The prophets, on the other hand, stressed the opposite: All of reality is sacred and God’s grace cannot be contained. A repeated theme in Scripture is that the one acting justly often does not come from the ranks of the outwardly pious. Think of the searing indictment of Jesus’ prophetic parable of the good Samaritan (Lk 10:29-37), where both the priest and the Levite (also a key person for worship) avoid the injured man, leaving him to die.

It is the Samaritan traveler, an outsider to their exclusive circle of the righteous, who is “moved with compassion” and cares for the victim. That most sacred act of saving someone’s life is performed out on a road; its protagonist is an outsider; and Jesus, the prophet, calls attention here and in many other places to the unbreakable unity of all reality. In Jesus, the lilies are sacred, the waters are sacred, the lepers are sacred, and those who have sinned are forgiven because they are sacred. The community praying out on a dusty desert road was making present God’s ultimate love for all God has made. In the scorching words of the prophets as they railed against the powers who trampled the weak, we can hear the promise of a different world.

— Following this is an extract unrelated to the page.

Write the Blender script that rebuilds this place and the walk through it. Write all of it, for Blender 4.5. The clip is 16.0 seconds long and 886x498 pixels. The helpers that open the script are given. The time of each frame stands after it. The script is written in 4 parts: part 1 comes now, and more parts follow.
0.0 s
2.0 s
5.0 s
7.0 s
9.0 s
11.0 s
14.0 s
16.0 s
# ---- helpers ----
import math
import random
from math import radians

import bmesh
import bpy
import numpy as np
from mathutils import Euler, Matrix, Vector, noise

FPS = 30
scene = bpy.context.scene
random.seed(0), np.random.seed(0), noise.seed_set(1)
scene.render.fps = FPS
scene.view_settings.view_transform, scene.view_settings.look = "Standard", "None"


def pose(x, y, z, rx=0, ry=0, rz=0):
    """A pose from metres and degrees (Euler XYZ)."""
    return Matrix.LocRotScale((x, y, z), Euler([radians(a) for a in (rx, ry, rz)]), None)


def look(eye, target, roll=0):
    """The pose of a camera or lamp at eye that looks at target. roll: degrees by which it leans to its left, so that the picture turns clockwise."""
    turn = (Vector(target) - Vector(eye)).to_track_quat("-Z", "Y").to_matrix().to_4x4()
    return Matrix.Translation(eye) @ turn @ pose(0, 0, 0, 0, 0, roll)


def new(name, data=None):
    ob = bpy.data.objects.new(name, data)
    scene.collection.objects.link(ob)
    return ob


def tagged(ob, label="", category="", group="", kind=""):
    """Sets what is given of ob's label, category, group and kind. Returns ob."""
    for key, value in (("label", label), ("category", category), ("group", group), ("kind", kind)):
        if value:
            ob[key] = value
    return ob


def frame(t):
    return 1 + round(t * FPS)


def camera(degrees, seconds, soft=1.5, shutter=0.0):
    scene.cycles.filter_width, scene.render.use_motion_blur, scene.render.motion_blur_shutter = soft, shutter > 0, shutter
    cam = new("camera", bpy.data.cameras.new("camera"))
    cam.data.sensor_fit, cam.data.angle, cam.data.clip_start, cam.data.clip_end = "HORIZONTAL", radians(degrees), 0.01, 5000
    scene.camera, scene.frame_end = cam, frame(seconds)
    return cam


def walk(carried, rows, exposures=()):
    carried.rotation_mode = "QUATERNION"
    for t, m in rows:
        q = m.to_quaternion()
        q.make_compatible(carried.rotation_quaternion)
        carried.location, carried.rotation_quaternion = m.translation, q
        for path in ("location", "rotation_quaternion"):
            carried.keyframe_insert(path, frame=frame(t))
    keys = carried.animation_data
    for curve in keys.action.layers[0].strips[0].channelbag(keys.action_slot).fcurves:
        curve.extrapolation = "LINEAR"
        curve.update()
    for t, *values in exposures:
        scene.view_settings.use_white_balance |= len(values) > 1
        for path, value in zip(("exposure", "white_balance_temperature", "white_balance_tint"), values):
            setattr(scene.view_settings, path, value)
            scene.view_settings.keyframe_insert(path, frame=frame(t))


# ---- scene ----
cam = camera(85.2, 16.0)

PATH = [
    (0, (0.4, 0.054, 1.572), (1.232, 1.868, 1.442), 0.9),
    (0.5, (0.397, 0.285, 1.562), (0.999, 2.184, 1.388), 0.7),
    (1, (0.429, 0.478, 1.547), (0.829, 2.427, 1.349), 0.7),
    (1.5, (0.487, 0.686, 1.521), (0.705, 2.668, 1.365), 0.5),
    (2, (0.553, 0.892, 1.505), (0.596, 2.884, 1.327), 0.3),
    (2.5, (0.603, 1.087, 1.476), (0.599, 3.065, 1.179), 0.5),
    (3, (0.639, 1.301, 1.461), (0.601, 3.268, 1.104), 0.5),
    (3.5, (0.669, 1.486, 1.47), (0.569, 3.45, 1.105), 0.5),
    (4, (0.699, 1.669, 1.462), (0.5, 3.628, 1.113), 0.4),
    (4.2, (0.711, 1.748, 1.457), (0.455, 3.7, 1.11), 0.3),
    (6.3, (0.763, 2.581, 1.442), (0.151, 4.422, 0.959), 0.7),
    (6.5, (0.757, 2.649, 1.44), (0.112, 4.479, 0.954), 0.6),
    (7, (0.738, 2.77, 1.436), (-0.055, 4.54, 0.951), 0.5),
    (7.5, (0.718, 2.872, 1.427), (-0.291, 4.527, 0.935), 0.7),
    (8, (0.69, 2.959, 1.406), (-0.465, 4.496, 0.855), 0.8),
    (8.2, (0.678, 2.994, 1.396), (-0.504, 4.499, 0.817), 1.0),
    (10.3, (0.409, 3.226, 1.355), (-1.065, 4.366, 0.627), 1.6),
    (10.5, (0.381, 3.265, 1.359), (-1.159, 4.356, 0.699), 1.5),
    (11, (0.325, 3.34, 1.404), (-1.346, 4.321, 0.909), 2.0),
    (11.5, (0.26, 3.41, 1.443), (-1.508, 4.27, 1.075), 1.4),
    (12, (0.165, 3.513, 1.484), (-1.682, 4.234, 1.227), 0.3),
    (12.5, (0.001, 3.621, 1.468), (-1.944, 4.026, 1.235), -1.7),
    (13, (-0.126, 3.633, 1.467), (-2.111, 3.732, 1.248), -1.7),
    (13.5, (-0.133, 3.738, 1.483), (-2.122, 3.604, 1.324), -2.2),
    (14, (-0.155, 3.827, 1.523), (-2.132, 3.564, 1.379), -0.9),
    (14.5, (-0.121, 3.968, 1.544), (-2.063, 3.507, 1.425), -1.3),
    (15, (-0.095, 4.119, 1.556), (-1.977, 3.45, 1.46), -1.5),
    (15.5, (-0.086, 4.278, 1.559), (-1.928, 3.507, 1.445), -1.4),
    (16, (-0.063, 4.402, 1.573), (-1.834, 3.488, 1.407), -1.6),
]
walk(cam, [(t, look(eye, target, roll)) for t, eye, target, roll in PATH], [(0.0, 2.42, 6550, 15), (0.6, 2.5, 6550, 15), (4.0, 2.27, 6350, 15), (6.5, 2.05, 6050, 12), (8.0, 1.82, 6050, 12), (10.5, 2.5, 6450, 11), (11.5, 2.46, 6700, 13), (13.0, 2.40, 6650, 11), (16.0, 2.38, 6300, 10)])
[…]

We left the desert that day exhausted, covered in dust but also prayerful. God’s love, present in the many who showed up that day, was visible, abundant, resilient and hopeful. In Adelanto, the hard work of being prophets became real and the world’s sacredness surrounded us. The most repeated command in all of Scripture is:Do not be afraid. Violence needs our fear to stoke it, but nonviolence flowers and overflows when we allow our broken hearts to feel God’s generous accompaniment calling each of us by name. Will we answer?